WRITTEN REQUEST ▸ Output exactly, and only, the lines from the line containing "return Matrix.LocRotScale((x, y, z), Euler([radians(a)" through the line containing "return 1 + round(t * FPS)", both included.

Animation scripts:
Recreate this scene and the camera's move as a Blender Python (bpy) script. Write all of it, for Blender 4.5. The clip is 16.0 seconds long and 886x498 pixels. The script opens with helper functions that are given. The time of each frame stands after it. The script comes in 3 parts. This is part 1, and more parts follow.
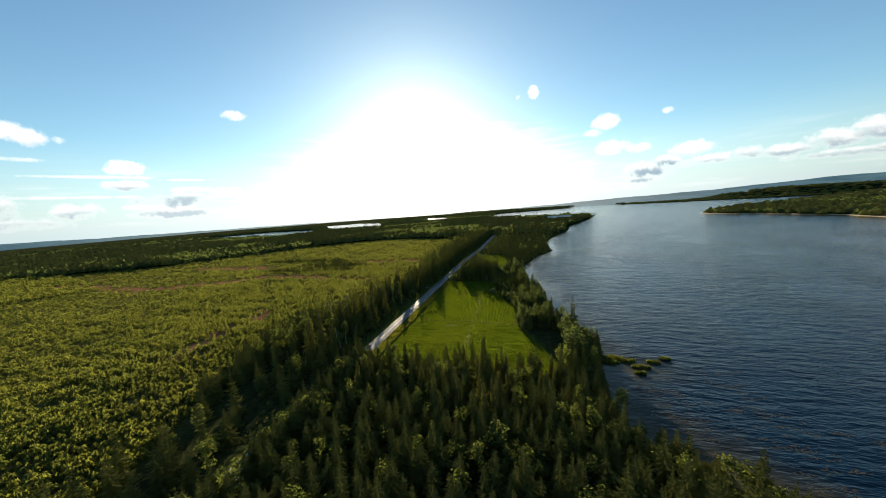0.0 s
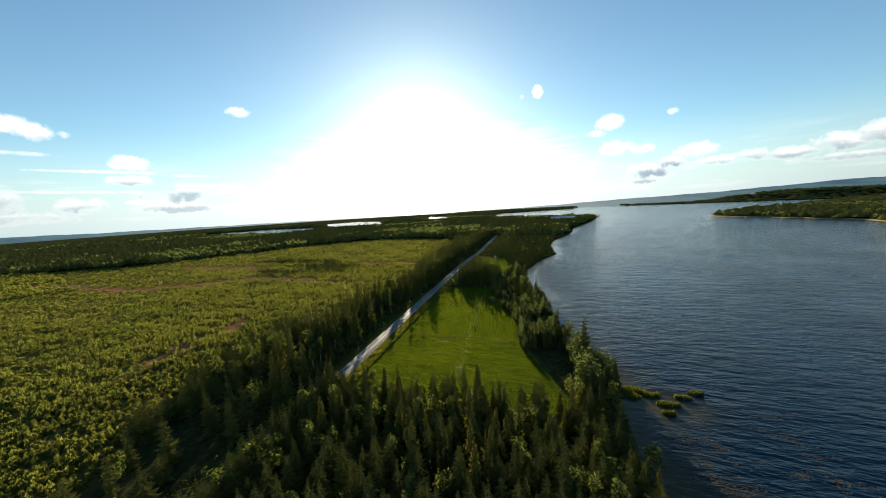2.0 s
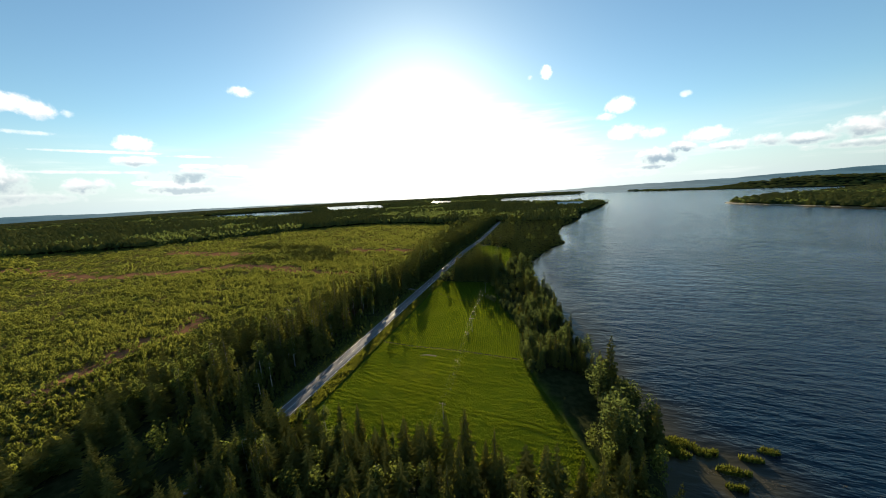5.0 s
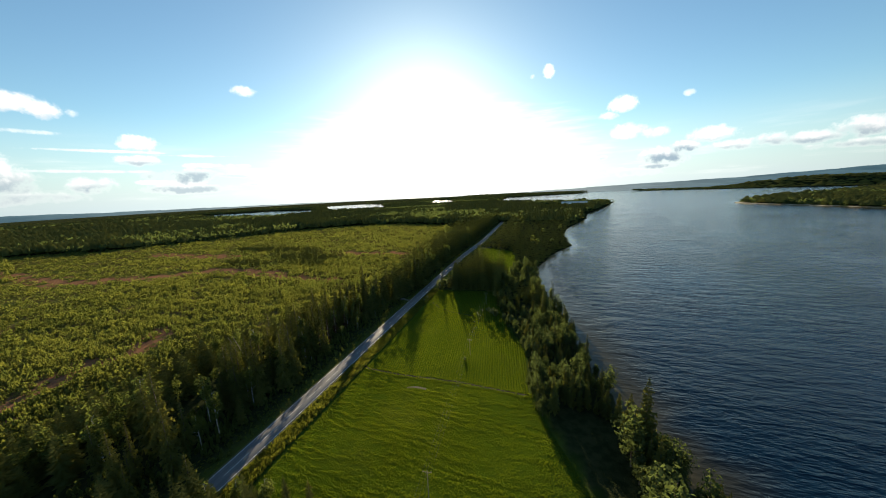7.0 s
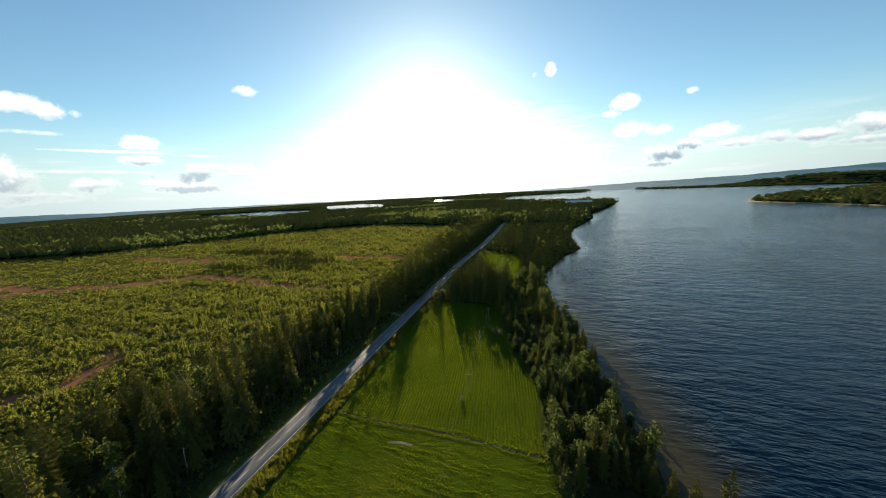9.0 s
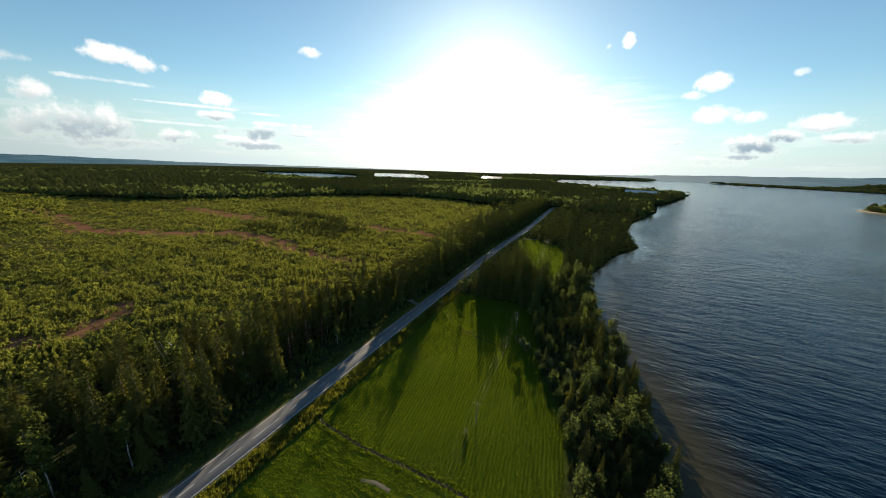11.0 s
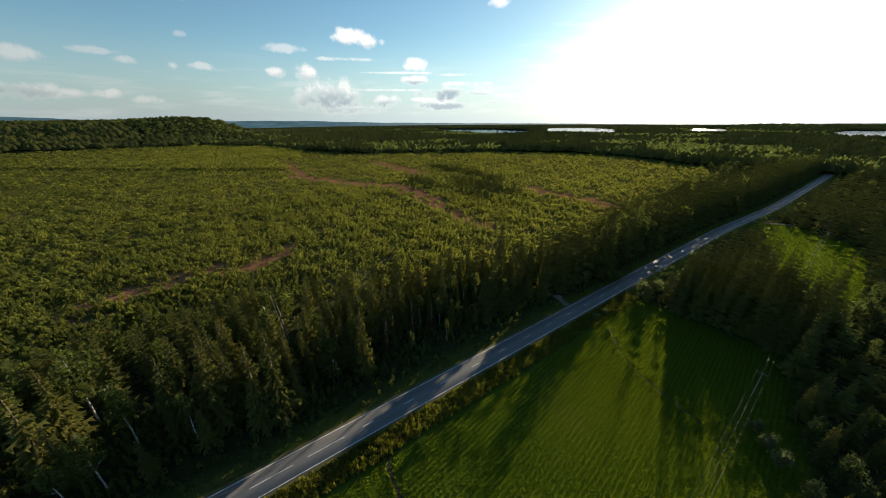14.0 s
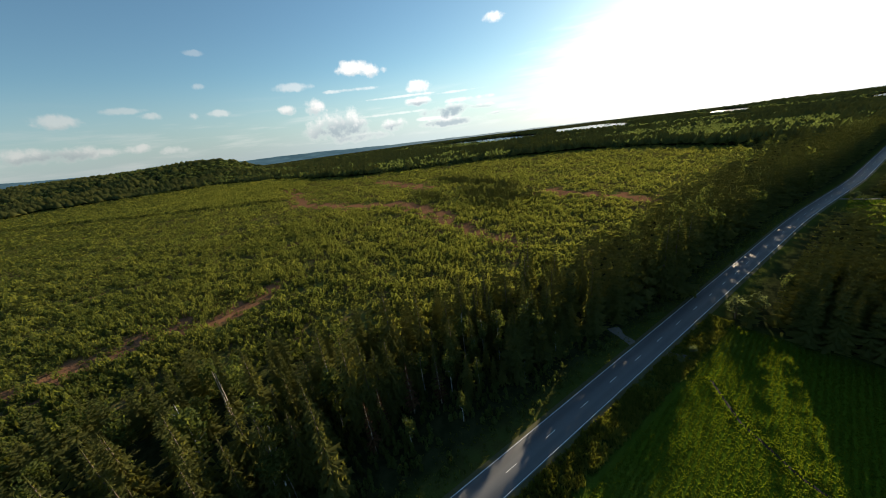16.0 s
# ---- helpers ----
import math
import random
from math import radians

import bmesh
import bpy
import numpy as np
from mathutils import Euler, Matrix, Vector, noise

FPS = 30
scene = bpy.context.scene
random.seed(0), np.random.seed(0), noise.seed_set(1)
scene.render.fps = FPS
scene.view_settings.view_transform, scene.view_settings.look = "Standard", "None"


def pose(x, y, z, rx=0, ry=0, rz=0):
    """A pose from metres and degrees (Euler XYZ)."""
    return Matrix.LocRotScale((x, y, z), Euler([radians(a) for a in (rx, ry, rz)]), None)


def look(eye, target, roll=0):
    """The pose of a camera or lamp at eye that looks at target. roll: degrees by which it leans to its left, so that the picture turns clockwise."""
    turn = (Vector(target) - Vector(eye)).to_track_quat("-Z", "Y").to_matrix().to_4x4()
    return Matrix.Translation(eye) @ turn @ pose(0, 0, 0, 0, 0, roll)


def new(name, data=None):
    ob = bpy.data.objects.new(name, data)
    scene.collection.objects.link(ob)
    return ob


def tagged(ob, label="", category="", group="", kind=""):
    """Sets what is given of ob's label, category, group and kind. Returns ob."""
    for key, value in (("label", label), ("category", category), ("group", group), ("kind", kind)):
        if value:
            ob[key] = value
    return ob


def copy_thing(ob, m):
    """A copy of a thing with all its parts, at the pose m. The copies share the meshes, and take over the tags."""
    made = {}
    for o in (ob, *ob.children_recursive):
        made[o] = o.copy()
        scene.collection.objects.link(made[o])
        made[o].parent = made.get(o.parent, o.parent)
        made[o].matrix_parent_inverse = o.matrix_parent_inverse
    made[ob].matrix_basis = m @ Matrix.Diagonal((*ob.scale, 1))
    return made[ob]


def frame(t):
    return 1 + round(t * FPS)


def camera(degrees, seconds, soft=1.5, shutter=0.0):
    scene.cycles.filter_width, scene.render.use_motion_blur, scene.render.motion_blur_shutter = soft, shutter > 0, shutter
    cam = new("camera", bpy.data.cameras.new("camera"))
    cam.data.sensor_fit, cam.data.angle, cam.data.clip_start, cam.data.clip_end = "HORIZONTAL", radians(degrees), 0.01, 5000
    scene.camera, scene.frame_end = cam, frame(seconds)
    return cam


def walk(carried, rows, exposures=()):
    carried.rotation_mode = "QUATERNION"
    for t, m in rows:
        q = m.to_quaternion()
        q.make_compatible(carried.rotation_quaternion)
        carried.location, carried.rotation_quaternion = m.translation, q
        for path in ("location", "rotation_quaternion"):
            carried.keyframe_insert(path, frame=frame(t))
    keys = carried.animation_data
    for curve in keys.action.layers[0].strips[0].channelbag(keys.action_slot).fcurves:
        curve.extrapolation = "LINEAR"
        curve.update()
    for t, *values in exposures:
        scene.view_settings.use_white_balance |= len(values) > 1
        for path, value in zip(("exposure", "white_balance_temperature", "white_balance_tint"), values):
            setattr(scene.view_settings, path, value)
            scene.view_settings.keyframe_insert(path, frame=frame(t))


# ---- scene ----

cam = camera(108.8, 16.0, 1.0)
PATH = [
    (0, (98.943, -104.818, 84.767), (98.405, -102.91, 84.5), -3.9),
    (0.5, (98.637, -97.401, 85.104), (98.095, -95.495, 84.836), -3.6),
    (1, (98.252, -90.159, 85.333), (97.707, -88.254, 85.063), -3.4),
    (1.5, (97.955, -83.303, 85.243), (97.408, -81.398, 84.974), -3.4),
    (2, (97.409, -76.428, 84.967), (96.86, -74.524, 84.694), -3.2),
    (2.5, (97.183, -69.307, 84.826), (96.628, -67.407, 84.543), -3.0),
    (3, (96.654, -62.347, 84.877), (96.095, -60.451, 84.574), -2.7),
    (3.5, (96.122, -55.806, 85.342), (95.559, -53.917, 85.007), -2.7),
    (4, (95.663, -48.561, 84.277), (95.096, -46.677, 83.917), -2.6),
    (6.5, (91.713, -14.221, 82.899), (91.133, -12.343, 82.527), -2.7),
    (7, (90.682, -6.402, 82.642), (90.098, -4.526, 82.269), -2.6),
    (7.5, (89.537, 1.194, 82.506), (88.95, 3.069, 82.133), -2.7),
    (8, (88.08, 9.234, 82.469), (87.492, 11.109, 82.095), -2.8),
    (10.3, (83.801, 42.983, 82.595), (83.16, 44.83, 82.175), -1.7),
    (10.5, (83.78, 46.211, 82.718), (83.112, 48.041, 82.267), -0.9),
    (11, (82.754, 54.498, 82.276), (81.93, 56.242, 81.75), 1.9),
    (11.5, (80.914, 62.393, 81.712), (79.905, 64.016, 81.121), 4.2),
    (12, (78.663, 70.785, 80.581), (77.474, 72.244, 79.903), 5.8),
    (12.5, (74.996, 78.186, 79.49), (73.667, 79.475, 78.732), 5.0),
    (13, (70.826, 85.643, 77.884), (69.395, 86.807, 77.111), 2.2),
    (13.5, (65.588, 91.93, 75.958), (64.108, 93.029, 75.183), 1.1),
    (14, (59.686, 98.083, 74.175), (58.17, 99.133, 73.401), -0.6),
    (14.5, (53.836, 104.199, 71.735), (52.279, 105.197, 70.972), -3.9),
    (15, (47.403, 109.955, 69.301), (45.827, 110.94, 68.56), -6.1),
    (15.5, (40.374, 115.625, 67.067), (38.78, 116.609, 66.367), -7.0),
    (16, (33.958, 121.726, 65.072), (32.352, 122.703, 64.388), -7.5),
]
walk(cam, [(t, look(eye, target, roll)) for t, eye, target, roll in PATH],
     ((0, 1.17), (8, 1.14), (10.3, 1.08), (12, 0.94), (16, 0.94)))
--
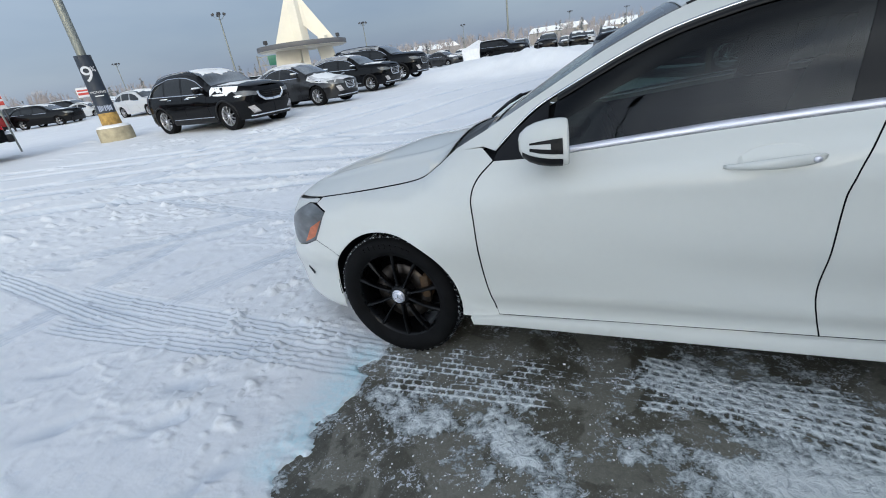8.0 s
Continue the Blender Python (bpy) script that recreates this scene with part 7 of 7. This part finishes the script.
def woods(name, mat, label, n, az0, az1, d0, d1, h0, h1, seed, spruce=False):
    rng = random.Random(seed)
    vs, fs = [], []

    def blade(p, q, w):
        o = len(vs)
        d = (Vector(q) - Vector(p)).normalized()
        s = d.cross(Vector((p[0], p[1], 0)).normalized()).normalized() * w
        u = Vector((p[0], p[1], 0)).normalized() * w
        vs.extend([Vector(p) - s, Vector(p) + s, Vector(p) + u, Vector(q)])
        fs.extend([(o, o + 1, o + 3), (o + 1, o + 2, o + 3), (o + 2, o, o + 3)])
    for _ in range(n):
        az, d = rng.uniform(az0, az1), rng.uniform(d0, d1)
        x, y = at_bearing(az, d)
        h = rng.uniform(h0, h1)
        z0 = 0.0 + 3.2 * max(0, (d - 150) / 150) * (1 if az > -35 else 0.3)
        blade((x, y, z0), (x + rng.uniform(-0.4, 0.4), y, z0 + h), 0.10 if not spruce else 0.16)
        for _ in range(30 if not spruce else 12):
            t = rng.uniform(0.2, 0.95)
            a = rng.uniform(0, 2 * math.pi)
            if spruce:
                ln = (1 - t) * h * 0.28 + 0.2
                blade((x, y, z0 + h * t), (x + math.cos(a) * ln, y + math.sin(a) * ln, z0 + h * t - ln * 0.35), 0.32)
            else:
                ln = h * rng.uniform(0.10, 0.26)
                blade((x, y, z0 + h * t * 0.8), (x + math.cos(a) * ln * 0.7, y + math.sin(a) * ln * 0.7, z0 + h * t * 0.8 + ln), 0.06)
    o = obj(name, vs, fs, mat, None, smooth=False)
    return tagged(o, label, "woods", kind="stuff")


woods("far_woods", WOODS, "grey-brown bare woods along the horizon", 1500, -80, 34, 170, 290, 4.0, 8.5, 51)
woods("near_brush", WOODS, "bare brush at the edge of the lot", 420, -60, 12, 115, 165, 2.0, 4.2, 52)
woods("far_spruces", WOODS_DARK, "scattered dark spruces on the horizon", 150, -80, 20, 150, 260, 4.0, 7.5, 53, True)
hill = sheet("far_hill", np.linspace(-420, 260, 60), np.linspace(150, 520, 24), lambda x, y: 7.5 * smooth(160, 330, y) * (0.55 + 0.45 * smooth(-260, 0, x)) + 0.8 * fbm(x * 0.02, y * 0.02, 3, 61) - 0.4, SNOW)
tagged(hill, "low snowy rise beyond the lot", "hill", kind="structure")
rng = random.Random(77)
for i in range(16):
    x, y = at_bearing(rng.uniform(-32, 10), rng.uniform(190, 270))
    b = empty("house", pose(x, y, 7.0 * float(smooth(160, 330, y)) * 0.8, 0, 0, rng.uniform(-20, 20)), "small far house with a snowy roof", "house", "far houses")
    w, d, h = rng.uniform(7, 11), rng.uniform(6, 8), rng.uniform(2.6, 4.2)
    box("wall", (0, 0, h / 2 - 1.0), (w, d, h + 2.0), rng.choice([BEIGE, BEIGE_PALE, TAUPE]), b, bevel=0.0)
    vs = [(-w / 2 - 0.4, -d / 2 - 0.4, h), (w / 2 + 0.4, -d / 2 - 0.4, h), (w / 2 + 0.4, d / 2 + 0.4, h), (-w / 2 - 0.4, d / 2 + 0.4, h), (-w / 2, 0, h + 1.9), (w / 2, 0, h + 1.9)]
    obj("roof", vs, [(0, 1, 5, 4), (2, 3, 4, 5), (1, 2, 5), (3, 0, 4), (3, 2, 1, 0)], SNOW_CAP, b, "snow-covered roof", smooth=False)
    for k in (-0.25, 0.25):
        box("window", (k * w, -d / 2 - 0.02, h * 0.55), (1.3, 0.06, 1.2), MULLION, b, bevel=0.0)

EXERCISE OUTPUT ▸
    return Matrix.LocRotScale((x, y, z), Euler([radians(a) for a in (rx, ry, rz)]), None)


def look(eye, target, roll=0):
    """The pose of a camera or lamp at eye that looks at target. roll: degrees by which it leans to its left, so that the picture turns clockwise."""
    turn = (Vector(target) - Vector(eye)).to_track_quat("-Z", "Y").to_matrix().to_4x4()
    return Matrix.Translation(eye) @ turn @ pose(0, 0, 0, 0, 0, roll)


def new(name, data=None):
    ob = bpy.data.objects.new(name, data)
    scene.collection.objects.link(ob)
    return ob


def tagged(ob, label="", category="", group="", kind=""):
    """Sets what is given of ob's label, category, group and kind. Returns ob."""
    for key, value in (("label", label), ("category", category), ("group", group), ("kind", kind)):
        if value:
            ob[key] = value
    return ob


def copy_thing(ob, m):
    """A copy of a thing with all its parts, at the pose m. The copies share the meshes, and take over the tags."""
    made = {}
    for o in (ob, *ob.children_recursive):
        made[o] = o.copy()
        scene.collection.objects.link(made[o])
        made[o].parent = made.get(o.parent, o.parent)
        made[o].matrix_parent_inverse = o.matrix_parent_inverse
    made[ob].matrix_basis = m @ Matrix.Diagonal((*ob.scale, 1))
    return made[ob]


def frame(t):
    return 1 + round(t * FPS)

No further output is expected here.